As one would expect, OPEC has a large impact on the world oil markets. That said, the magnitude of OPEC impact is startling. Between 1970 and 2014, Professor Asker’s research indicates that OPEC imposed a total economic cost of 5.7 trillion US dollars. For comparison, the comparable value of global output (GDP) in a single year is 77 trillion US dollars. If a typical recession is associated with a 3% drop in GDP, OPEC’s exercise of market power since 1970 has imposed an economic cost equivalent to one 2.5-year global recession.

The economic cost of this exercise of market power comes from two sources. First, when production from low-cost oil fields is reduced, higher cost fields substitute for at least some of that production. This imposes an economic cost through increasing the resource cost of existing production. Second, when market power is wielded, prices increase due to insufficient supply being delivered to meet demand. This means gains from trade can be unrealized (consumers have unmet demand despite their willingness to pay being higher than the cost of supplying them). About 85% of the economic costs of OPEC activity is estimated to come from gains from trade that are not realized due to OPECs desire to distort prices above competitive levels.

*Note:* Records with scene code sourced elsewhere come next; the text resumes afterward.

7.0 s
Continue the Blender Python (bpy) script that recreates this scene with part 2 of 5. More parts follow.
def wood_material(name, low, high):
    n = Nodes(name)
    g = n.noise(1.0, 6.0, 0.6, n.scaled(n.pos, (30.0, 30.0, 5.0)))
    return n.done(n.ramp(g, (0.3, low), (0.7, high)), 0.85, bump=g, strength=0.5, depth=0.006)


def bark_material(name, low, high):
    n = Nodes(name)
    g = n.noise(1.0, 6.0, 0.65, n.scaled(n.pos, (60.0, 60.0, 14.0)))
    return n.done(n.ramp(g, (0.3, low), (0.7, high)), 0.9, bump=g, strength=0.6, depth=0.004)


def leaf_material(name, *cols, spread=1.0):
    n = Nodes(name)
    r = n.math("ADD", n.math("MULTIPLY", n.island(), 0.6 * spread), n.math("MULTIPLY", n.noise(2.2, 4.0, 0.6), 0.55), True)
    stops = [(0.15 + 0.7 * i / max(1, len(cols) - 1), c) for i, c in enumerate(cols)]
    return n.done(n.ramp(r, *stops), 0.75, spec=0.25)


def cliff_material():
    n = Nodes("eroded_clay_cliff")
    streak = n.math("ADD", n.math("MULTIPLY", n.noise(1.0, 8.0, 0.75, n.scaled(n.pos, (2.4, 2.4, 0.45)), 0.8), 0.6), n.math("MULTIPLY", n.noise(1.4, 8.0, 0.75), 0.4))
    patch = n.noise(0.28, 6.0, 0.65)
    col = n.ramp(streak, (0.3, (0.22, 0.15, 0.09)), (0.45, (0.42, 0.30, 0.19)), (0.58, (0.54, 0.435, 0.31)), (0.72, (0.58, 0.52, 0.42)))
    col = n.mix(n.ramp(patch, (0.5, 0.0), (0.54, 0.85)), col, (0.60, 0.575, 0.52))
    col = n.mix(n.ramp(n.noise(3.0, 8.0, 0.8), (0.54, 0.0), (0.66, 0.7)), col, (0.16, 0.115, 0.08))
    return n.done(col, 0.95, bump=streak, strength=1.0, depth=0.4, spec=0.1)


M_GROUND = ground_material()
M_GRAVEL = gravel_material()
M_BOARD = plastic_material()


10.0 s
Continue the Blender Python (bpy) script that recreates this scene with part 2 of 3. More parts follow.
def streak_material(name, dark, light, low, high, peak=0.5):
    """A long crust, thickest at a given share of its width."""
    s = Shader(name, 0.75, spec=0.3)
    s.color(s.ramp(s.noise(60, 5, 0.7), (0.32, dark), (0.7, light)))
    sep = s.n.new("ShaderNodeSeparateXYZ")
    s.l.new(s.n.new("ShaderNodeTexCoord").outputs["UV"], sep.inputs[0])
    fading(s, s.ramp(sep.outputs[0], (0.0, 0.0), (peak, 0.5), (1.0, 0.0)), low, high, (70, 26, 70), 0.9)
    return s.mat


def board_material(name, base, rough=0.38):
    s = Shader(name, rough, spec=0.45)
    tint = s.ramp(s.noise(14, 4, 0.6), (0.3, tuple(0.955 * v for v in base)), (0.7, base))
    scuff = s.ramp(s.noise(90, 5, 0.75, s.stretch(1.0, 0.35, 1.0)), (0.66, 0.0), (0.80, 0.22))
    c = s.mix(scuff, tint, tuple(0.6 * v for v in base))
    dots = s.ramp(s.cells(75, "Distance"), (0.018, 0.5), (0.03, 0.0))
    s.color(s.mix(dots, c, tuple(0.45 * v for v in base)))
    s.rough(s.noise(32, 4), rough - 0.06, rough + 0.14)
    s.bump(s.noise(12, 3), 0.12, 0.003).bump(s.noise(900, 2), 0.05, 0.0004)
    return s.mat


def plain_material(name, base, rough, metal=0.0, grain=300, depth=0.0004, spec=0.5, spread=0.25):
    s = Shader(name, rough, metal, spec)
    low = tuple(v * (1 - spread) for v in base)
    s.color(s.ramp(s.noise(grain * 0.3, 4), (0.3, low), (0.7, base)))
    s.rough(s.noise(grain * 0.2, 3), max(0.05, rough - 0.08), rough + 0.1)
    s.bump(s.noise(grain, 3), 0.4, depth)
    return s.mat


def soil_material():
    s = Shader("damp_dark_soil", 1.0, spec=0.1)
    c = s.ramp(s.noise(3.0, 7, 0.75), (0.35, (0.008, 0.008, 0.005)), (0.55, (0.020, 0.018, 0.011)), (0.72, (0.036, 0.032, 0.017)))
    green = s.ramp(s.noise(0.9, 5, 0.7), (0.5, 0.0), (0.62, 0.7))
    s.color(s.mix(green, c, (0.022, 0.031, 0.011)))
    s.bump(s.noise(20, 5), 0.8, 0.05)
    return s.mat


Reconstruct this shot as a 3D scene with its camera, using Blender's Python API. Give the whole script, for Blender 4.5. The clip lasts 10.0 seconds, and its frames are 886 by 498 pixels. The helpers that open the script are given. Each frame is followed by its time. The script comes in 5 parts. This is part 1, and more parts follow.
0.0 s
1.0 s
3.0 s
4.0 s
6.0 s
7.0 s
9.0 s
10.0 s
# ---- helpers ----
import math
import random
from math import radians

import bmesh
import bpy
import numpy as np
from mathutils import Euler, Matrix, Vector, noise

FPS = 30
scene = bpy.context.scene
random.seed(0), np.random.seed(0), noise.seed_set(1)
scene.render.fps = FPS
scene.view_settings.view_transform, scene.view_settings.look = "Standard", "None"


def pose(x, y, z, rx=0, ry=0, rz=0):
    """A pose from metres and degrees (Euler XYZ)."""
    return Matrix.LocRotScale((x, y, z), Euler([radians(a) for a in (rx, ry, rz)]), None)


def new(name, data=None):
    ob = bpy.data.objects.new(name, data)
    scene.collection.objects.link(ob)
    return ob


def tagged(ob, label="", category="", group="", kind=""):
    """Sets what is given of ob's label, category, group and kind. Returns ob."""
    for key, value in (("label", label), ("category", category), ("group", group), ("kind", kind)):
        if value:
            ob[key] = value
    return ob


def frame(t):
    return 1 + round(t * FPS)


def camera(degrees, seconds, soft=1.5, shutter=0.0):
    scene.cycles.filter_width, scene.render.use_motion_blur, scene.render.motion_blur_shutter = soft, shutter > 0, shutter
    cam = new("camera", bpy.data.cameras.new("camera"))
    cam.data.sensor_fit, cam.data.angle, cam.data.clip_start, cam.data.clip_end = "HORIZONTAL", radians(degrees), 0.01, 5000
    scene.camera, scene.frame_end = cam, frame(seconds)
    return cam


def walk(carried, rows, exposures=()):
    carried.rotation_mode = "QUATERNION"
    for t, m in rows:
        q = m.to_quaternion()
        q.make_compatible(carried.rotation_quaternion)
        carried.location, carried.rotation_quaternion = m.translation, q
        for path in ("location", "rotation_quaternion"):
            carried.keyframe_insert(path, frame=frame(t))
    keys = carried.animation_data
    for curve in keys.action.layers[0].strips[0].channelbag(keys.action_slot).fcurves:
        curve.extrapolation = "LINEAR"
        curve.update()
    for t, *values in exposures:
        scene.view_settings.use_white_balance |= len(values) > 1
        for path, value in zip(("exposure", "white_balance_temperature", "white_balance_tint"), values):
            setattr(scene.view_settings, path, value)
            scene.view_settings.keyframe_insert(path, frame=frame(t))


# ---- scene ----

This work sheds light on the operation of the global oil market – which is economically significant in itself – but also underscores the macroeconomic impact of the exercise of market power generally. This contributes to an ongoing re-evaluation within economics of the role of microeconomic market imperfections (like market power) on aggregate economic outcomes. OPEC influence over the global crude market is a compelling example of how the accumulation of market power in globally significant markets can impose economic costs on society that reach macroeconomic significance.